- Osinbajo Committee on Small Arms must succeed to save the Nigerian ship from sinking
Escalation of the war against insurgency in the North East, banditry in the North West and all forms of violent crimes around Nigeria have been traced to the easy access to small and light weapons in the country. Only last week, Kaduna State Governor, Nasir el- Rufai, bemoaned the fate that has befallen his people while condoling with families of another 51 compatriots freshly mowed down by the bandits. He promised there would be no negotiation with the criminals nor would any amnesty be granted. President Muhammadu Buhari, too, expressed his condolences. He gave marching orders to the security forces to scale up the war and save the people.
But, what is new in the strategies and tactics to secure the Nigerian people? Each time the criminals, be they insurgents, bandits, kidnappers or armed robbers, had their way, the President was quick to sympathise with the victims. The service chiefs, as if they had forgotten their mandate too, are reminded of the mission.
Perhaps in response to the presidential directive, the Chief of Army Staff, Lt. Gen. Umar Buratai, sought to assure the public that the war would be won in a matter of days. This is sheer cold comfort for the people who have borne the brunt of the war. Weekly and daily, the villages suffer attacks, more otherwise vibrant wives and mothers are turned into mourning widows with no clues to what the future has in store for them. Orphans prowl the streets, some turned into unwilling recruits by the enemies.
Again, what is the way forward? Experts have blamed the internecine crisis of nationhood on proliferation of arms. The United Nations Centre for Peace and Disarmament estimates the number of small arms and light weapons in the West Africa sub region at 500 million, out of which 350 million circulate in Nigeria. This is certainly a tinderbox, an indication that anarchy and chaos may be looming unless a solution to steady weapon supply is found urgently.
One source is the porous borders – land and sea. All attempts over the years to fix these have failed as the security forces continue to blame their failure on the illegal routes into the country. Occasionally, a haul of arms and ammunition duly cleared at the sea ports are recovered along the roads, leaving one to wonder how many successfully got to their destinations. With elections approximating wars, politicians prepare less by mounting the soap box and would rather stockpile arms and recruit private armies. The poorly armed, poorly motivated and utterly corrupt official security men are no match for such private armies.
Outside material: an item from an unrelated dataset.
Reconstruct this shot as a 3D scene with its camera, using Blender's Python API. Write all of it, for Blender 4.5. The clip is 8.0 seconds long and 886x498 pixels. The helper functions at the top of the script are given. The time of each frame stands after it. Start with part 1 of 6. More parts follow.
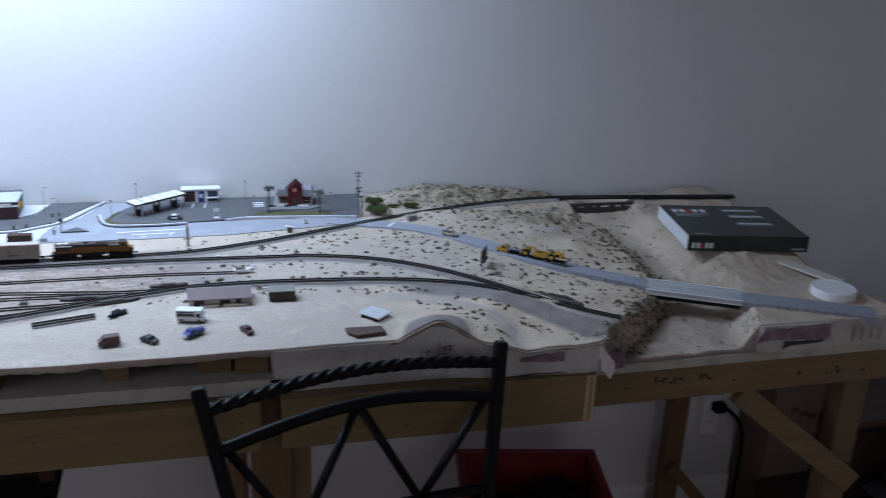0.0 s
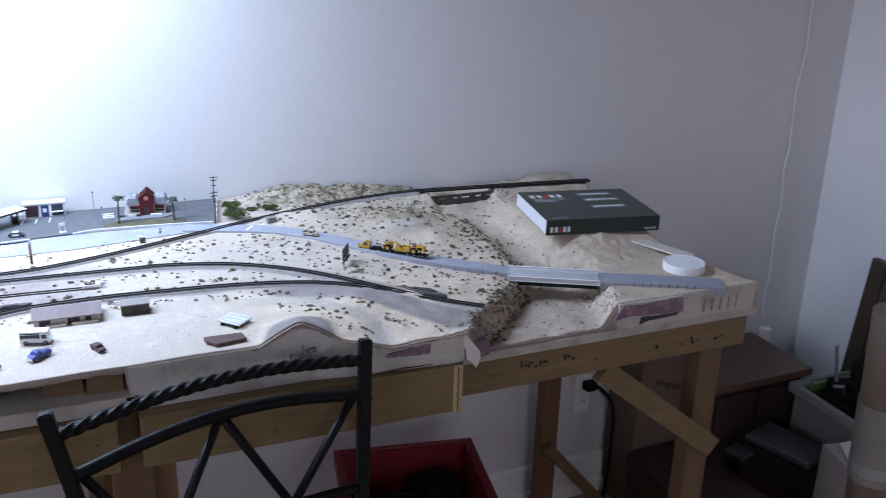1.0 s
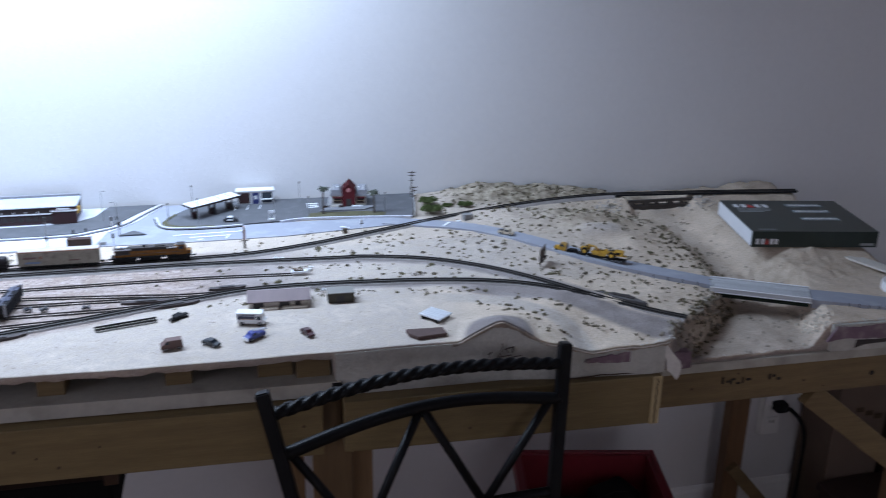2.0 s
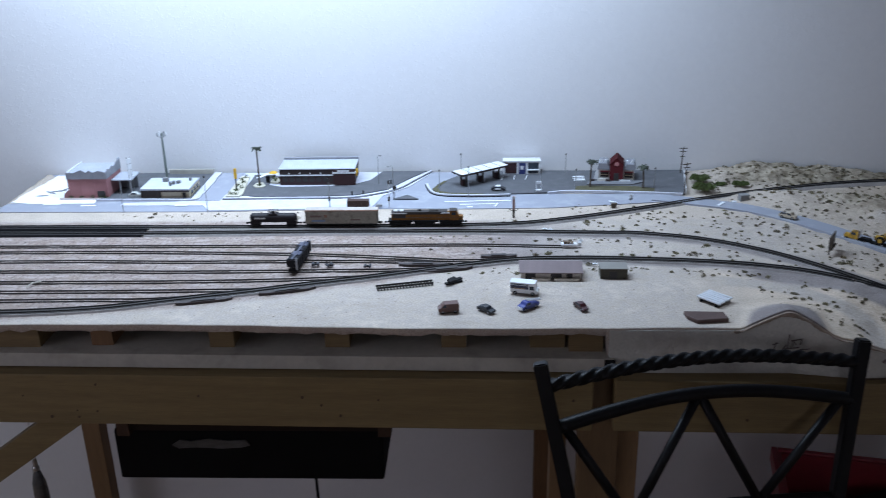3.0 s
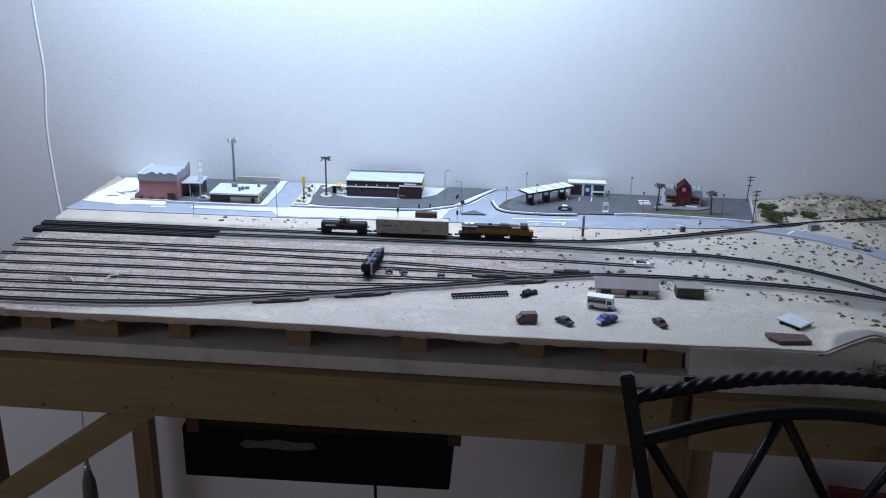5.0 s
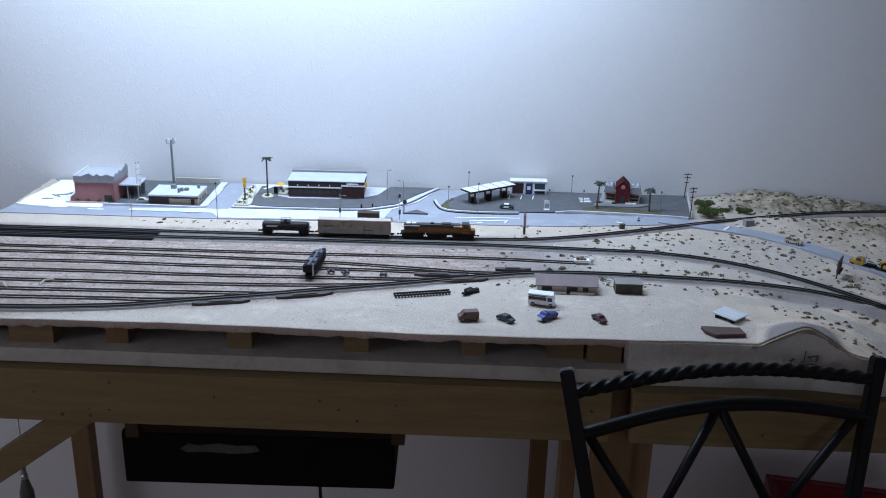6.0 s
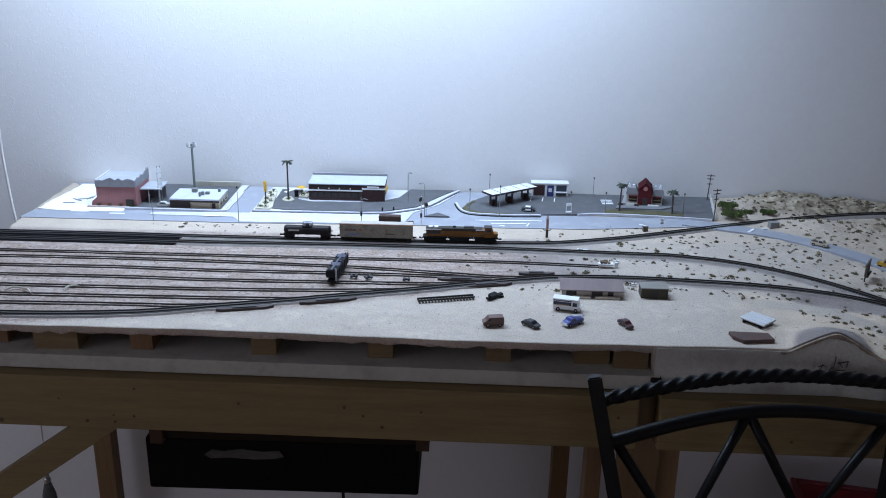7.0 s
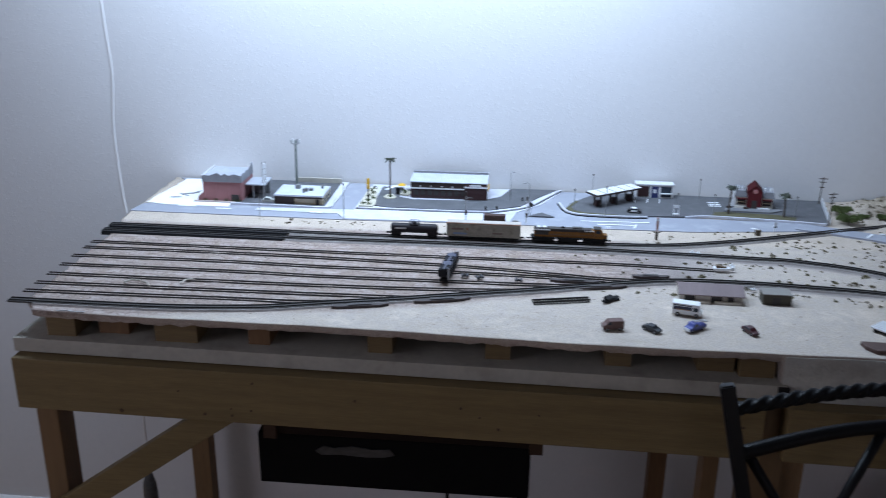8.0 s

In a bid to stem the tide, President Goodluck Jonathan inaugurated a Presidential Committee on the Eradication of Small Arms and Light Weapons, but the effort was futile as it lacked the legal framework and political support to perform the function. This has given rise to current efforts by both chambers of the National Assembly to establish a commission for the purpose.
More recently, the Federal Government set up another Presidential Committee on Small Arms and Light Weapons, led by Vice President Yemi Osinbajo. The committee comprises the National Security Adviser, service chiefs, Inspector-General of Police and heads of other security departments and agencies. While much is expected of this committee owing to the intellectual power of the vice president and operational knowledge and authority of the service chiefs, it might end up a disappointment again if the President does not back the effort fully.
The Customs and Immigration Service need modern technology to man their posts to beat the smugglers. Private “armies” by politicians must be dismantled with the rough necks apprehended and punished according to the law. There should also be conscious efforts to mop up the small arms and ammunition in circulation. One major feature of a functional state is that it enjoys the monopoly of coercion. When this is shared with non-state actors, anarchy reigns in such a country.
Previous civilian administrations had failed in this respect; President Buhari owes Nigeria the responsibility of turning things around before quitting the stage in 2023. Vice President Osinbajo and his men deserve the support of all in carrying out this onerous assignment.